La bande annonce de BAC Nord
Dans la cité phocéenne, patrie des mafieux légendaires Carbone et Spirito dans l’entre-deux-guerres, puis de la «French Connection» dans les années soixante (jusqu’à son démantèlement avec l’aide de la puissante DEA américaine), Emmanuel Macron a annoncé mardi le lancement d’une «opération sans précédent», première d’une série d’une dizaine d’opérations «Place nette» qui doivent s’étendre sur plusieurs semaines. Place nette?
Le nom fait frémir, car jusque-là ce sont les gangs qui l’ont mis en œuvre en s’entretuant. La guerre de territoires pour le contrôle des juteux points de deal a ensanglanté Marseille comme jamais en 2023, avec 49 personnes tuées, dont quatre victimes collatérales, et 123 personnes blessées.
Bandes de dealers cagoulés
Cette guerre a ses territoires comme la Castellane ou surtout les fameux quartiers nord, où des associations de citoyens se battent au quotidien contre des bandes de dealers cagoulés, armés, qui tiennent les immeubles, filtrent les entrées, tiennent les policiers à distance.

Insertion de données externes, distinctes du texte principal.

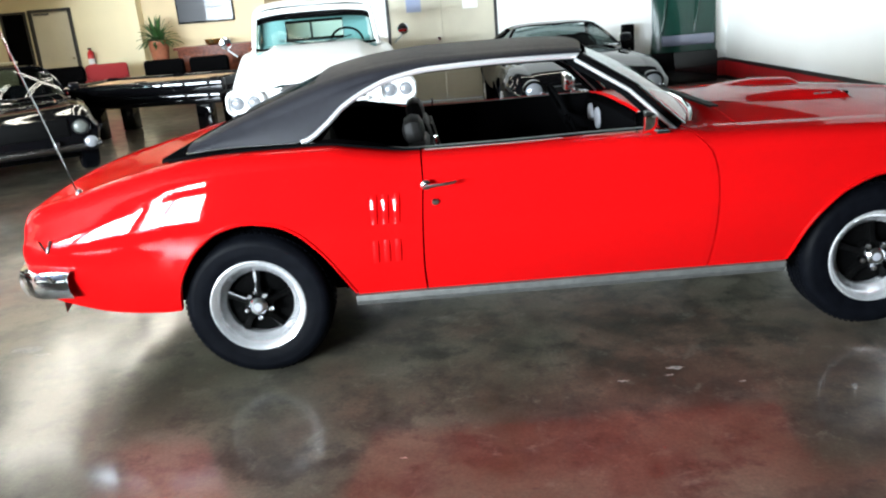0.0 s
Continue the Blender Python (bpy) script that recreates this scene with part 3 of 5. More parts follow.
def red_coupe():
    root = thing("muscle_car", pose(0, 0, 0), "bright red two-door muscle car with a black vinyl roof", "car", "parked cars")
    zb = curve((-2.42, .50), (-2.3, .42), (-2.2, .385), (-2.0, .335), (-1.80, .325), (-1.715, .33), (-1.70, .42), (-1.645, .54), (-1.575, .63), (-1.47, .70), (-1.36, .722), (-1.25, .708), (-1.15, .662),
               (-1.05, .56), (-.97, .43), (-.925, .352), (-.90, .340), (.955, .340), (.98, .39), (1.02, .49), (1.09, .59), (1.19, .67), (1.35, .722), (1.47, .715), (1.58, .67), (1.67, .58), (1.735, .475),
               (1.762, .415), (1.80, .386), (1.9, .377), (1.98, .387), (2.06, .44), (2.19, .50))
    w = curve((-2.42, .74), (-2.36, .80), (-2.25, .85), (-2.0, .895), (-1.7, .93), (-1.37, .945), (-.95, .94), (-.6, .935), (0, .935), (.6, .938), (1.0, .943), (1.37, .945), (1.65, .922), (1.85, .882), (2.0, .843), (2.07, .818), (2.12, .798), (2.16, .786), (2.19, .780))
    s = curve((-2.42, .74), (-2.36, .80), (-2.22, .84), (-2.08, .88), (-1.85, .94), (-1.59, .985), (-1.3, 1.0), (-1.0, .998), (-.85, .975), (-.62, .945), (-.3, .945), (.28, .952), (.52, .95), (.67, .935), (1.15, .925), (1.5, .915), (1.75, .90), (1.95, .87), (2.08, .838), (2.19, .805))
    c = curve((-2.42, .80), (-2.3, .86), (-2.0, .935), (-1.72, .985), (-1.4, 1.02), (.4, 1.0), (.9, 1.0), (1.3, .99), (1.7, .955), (2.0, .895), (2.15, .845))
    sh = Shell(zb, w, s, c, beak=0.22, beak_from=1.55, tight=lambda x: 1 - .68 * ease((x - 1.55) / .58), corner=.085)
    door_r = curve((.30, -.615), (.45, -.622), (.7, -.612), (.85, -.60), (.97, -.60))
    door_f = curve((.30, .615), (.5, .635), (.75, .645), (.85, .63), (.92, .57), (.96, .51))
    fend = curve((.30, 1.97), (.54, 1.975), (.58, 2.02), (.61, 2.10), (.63, 2.165), (.9, 2.165))
    for side, tag in ((-1, "right"), (1, "left")):
        part("quarter_panel", sh.panel(-2.40, door_r, 0, KTOP + 0.3, 76, side=side, nk=18), RED, root)
        d = part("door", sh.panel(door_r, door_f, 0, KTOP + 0.3, 34, side=side, nk=18), RED, root, "red door with a chrome handle")
        part("front_fender", sh.panel(door_f, fend, 0, KTOP + 1.0, 88, side=side, nk=30), RED, root)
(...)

Elle a aussi ses bandes rivales, équipées d’armes de guerre, dont les tueurs sont de plus en plus jeunes et imitent les «sicarios» latino-américains. Ils circulent en scooters.
Ils tuent sans scrupule. Ils sont payés quelques milliers d’euros cash pour chaque assassinat. DZ Mafia, dominé par des trafiquants d’origine algérienne, est l’un de ces cartels, soupçonné de faire vivre des avocats, des promoteurs immobiliers et de corrompre des policiers, des douaniers et des gardiens de prison.
Yoda est le cartel rival, dont le chef présumé, Félix Bingui vient d’être interpellé le 8 mars à Casablanca, au Maroc, d’où il menait ses opérations. Jadis, la mafia corse régnait en maître, incontestée et redoutée. Époque révolue. La plupart des gangs recrutent aujourd’hui au sein de la jeunesse d’origine immigrée, et au sein des migrants clandestins, proies faciles pour les Narcos.
«Tu sais quoi, on sert à rien»
Qui l’emportera à Marseille, entre DZ Mafia, Yoda et Emmanuel Macron, venu en personne symboliser la riposte de l’État français? Cette autre guerre, pour l’heure, a surtout démontré l’incapacité de la police et de la justice à venir à bout de ces gangs qui importent le cannabis du Maroc, la Cocaïne d’Amérique latine via l’Afrique, et l’héroïne et les amphétamines d’Asie, via la Turquie. La guerre est déclarée. Les Marseillais, pendant ce temps, n’en peuvent plus de voir leur ville être transformée en champ de bataille.
«Tu sais quoi, on sert à rien. On sert plus à rien» se lamentait l’un des policiers dans le film à succès BAC Nord. La réalité, pour le moment, ne l’a pas encore démenti.